Les partis de l’opposition se sont donné rendez-vous pour aujourd’hui pour investir la rue à Bamako et dénoncer la volonté des putschistes de rester au pouvoir au-delà du délai de 2025 qu’ils avaient fixé pour organiser des élections. Dans le projet de loi qui abroge la charte sur les partis politiques, adopté par le Conseil des ministres, le 30 avril, Assimi Goita s’octroie le statut de président malgré son illégitimité. Ce revirement juridique est cautionné par le panel des forces vives représentées par un collège de responsables administratifs et gouverneurs et de leaders traditionnels acquis aux options des putschistes. Aucun parti d’opposition n’a d’ailleurs assisté à la rencontre de ces forces vives ni n’a participé à l’élaboration du projet de texte, qui stipule la dissolution des partis d’opposition et l’intronisation du colonel Assimi Goita, autoproclamé général, à la tête du Mali pour une durée indéterminée.
A l’occasion de cette démonstration de force à Bamako, les partis politiques rendront publique une déclaration lors de leur rassemblement. Ils invitent, par ailleurs, tous les Maliens à se joindre à eux pour «défendre la démocratie» et rejeter les conclusions des «pseudo consultations de ces forces vives qui n’en sont pas». De jeunes militants avaient déjà donné écho à cet appel de la classe politique en rendant public un manifeste des jeunes contre la dissolution des partis politiques appelant en même temps tous les jeunes maliens à les rejoindre.
Il y a lieu de relever que la junte au pouvoir à Bamako, largement saluée par une partie de la classe politique et de la population, après le coup d’Etat, s’est rarement accommodée des partis politiques et des mouvements qui réclamaient des résultats et quelques années après, le retour à l’ordre constitutionnel.

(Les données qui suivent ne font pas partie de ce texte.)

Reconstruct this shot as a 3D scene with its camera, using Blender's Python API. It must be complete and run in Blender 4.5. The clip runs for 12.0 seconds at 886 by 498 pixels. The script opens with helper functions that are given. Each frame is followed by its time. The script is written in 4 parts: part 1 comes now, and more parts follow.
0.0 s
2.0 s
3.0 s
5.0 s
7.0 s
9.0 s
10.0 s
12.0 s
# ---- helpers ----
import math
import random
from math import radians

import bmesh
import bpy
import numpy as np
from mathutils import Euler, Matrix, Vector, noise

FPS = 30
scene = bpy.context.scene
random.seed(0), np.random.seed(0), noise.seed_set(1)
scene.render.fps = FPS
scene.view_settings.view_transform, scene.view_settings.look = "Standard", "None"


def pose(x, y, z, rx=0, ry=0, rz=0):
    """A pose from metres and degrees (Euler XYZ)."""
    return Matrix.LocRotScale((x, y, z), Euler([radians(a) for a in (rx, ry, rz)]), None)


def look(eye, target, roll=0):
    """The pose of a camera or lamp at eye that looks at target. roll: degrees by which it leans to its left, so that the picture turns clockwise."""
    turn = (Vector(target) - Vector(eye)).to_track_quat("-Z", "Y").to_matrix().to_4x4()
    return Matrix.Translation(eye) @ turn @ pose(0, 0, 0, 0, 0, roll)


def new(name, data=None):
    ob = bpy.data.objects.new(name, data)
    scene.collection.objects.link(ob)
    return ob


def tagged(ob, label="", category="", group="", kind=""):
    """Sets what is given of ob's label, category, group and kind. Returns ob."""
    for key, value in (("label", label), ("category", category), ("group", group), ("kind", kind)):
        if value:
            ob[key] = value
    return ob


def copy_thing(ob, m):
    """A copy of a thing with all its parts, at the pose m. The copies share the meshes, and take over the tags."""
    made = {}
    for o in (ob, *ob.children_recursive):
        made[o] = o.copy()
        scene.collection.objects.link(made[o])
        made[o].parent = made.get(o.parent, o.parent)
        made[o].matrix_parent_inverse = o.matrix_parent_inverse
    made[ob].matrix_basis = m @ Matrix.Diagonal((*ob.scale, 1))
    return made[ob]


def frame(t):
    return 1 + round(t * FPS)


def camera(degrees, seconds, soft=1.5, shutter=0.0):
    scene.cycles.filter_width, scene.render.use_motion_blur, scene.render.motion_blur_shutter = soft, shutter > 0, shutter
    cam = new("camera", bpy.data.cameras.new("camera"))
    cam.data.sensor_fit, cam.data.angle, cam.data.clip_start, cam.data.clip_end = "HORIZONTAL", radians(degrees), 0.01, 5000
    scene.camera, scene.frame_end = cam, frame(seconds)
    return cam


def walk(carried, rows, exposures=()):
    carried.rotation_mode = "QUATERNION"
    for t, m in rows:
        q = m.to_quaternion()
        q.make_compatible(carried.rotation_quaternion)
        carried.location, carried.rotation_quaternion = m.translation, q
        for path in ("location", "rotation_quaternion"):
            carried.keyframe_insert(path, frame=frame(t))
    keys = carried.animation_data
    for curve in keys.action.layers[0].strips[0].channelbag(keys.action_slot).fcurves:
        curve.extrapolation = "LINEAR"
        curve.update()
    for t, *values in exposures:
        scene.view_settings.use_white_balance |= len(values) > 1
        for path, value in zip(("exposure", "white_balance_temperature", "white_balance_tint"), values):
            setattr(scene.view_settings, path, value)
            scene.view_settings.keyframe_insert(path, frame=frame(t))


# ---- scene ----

Graduellement, les militaires grappillaient des pans du pouvoir pour ne laisser aucun espace à la libre expression et surtout à l’opposition à leurs projets autoritaires. Des partis sont mis à l’écart et des personnalités, dans l’évolution de cette politique d’exclusion, notamment l’influent imam Dicko, devenu persona non grata à Bamako pour avoir réclamé un calendrier pour les élections et la remise du pouvoir aux civils. Il est vrai qu’on a vite oublié son rôle dans la chute du président B. Keita.
Les Maliens réclament des comptes
La stratégie de Goita a consisté à s’attaquer d’abord aux individus, puis aux associations et syndicats avant de s’en prendre directement aux partis politiques pour instaurer, sans aucun doute, et encore une fois, une nouvelle dictature militaire. Sinon qu’est-ce qui expliquerait l’annulation de la charte sur les partis politiques ? L’abrogation de cette charte est synonyme de dissolution des partis, selon l’opposition.
Les légalistes comptent sur le Conseil national de transition, le Parlement mis en place par les putschistes ou encore sur la Cour constitutionnelle pour rejeter le projet de Goita. Mais l’espoir est ténu du fait que ces deux institutions sont acquises à la junte.
Incapable face à la classe politique qui réclame des bilans et des résultats, Assimi Goita se retrouve acculé par ses échecs et ses promesses de rétablir la paix et la sécurité dans un Mali souverain. En effet, devant tant de déconvenues, l’isolement du pays, la classe politiques et la société civile ont demandé des comptes à la junte et de revoir sa feuille de retour et d’établir un calendrier électoral. Crise politique, isolement interne avec le divorce et la défiance de la classe politique, la crise économique, persistance de la crise sécuritaire avec la recrudescence des attaques terroristes, tension avec les pays voisins, l’Algérie, la Mauritanie, et pays de la région, le Bénin et la Côte d’Ivoire, et perte de souveraineté avec la sous-traitance de la lutte antiterroriste et la sécurisation de Bamako et des sites stratégiques et prioritaires, confiées au groupe privé russe Africa Corp, l’ex-Wagner.
C’est donc un nouveau front qu’ouvre la junte militaire avec la dissolution des partis politiques pour pérenniser la transition par l’abrogation de ce qui reste de la législation républicaine. Mais le pari est risqué que de se mettre à dos une classe politique et un peuple éprouvés par plus d’une décennie de terrorisme et de chaos, de paupérisation et quatre longues années de transition sans partage et sans vision. Assimi Goita joue gros avec son tout va.